## DO THIS
Return each line that holds the word "with".

## DATASET EXCERPT
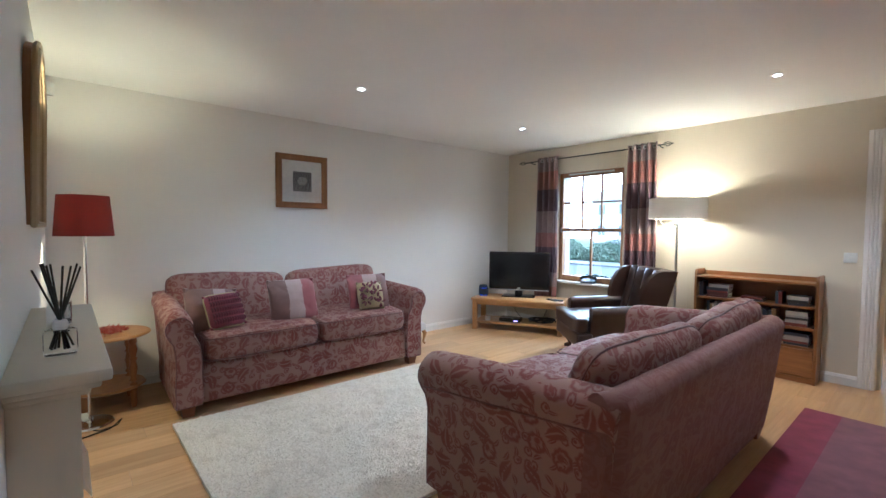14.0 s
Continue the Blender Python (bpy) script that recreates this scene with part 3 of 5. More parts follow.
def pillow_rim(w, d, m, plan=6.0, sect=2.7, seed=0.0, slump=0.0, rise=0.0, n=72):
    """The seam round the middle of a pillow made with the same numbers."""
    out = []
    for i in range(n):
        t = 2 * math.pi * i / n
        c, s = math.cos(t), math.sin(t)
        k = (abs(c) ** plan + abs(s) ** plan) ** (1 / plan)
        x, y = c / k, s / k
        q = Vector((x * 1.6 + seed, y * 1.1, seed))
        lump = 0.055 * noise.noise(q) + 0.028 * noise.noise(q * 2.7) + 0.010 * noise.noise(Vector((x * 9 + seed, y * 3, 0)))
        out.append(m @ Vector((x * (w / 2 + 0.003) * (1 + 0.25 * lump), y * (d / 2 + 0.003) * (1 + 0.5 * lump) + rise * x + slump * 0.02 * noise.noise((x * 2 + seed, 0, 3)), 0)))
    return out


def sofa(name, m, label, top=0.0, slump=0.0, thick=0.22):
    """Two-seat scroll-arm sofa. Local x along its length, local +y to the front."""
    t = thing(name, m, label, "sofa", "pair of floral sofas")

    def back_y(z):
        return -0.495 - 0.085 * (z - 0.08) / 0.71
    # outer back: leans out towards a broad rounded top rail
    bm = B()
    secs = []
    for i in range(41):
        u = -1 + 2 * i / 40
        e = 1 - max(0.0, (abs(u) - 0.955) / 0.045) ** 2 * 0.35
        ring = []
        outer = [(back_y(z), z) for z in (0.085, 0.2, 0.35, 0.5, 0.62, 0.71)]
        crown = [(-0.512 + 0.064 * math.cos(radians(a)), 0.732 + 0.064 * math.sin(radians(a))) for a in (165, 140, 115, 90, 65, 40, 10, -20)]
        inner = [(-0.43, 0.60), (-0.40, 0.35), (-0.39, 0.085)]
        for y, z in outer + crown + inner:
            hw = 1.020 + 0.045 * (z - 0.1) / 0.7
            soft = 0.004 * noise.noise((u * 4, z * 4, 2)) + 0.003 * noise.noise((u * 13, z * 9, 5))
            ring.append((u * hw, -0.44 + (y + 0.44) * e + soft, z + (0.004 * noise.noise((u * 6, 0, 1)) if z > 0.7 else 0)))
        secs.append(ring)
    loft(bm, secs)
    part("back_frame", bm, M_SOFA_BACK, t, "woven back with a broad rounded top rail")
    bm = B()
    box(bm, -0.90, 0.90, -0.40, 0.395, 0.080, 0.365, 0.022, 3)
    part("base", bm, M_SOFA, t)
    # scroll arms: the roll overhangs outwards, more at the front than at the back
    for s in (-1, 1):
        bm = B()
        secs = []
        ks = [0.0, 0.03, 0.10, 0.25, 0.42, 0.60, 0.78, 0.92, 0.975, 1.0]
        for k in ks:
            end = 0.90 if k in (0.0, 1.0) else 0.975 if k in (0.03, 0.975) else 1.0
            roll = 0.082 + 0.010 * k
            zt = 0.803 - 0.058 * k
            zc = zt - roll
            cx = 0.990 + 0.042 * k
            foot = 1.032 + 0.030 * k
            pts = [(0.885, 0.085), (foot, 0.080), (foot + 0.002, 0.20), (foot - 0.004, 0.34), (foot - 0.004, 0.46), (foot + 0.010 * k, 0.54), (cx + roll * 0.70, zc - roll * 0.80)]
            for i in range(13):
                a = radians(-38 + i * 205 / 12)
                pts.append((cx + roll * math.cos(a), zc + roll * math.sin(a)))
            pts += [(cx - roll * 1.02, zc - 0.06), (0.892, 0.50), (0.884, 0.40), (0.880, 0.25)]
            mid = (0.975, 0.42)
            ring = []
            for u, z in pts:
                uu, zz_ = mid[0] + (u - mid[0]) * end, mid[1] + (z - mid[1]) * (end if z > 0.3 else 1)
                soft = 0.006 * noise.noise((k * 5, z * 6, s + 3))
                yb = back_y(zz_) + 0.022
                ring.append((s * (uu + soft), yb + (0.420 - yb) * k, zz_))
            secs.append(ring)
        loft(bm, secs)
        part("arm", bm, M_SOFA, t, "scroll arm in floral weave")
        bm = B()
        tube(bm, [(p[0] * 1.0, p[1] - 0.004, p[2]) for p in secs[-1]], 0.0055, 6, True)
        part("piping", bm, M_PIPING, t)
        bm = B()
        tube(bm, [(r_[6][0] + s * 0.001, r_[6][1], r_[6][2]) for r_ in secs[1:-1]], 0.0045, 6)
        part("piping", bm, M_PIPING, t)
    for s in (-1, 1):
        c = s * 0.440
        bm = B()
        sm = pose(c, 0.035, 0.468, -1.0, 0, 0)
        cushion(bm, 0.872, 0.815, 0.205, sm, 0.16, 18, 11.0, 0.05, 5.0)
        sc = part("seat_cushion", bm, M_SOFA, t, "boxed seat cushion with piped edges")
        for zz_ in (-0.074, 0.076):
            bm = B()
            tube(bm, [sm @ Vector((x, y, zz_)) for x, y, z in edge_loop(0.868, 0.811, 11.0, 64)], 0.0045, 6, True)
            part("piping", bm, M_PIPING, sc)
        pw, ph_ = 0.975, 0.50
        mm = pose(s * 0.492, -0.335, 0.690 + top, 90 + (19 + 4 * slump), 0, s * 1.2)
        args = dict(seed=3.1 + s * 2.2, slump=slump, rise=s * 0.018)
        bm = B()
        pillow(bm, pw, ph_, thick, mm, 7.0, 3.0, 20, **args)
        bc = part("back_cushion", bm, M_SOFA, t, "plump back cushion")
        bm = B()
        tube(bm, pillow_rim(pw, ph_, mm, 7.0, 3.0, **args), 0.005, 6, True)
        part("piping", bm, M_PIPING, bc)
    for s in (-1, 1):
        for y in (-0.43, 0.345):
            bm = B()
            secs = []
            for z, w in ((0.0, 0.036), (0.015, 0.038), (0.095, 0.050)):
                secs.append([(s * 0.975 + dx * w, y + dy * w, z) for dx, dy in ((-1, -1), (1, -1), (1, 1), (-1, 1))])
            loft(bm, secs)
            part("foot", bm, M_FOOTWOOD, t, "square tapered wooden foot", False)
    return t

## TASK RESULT
Continue the Blender Python (bpy) script that recreates this scene with part 3 of 5. More parts follow.
    """The seam round the middle of a pillow made with the same numbers."""
    part("back_frame", bm, M_SOFA_BACK, t, "woven back with a broad rounded top rail")
        sc = part("seat_cushion", bm, M_SOFA, t, "boxed seat cushion with piped edges")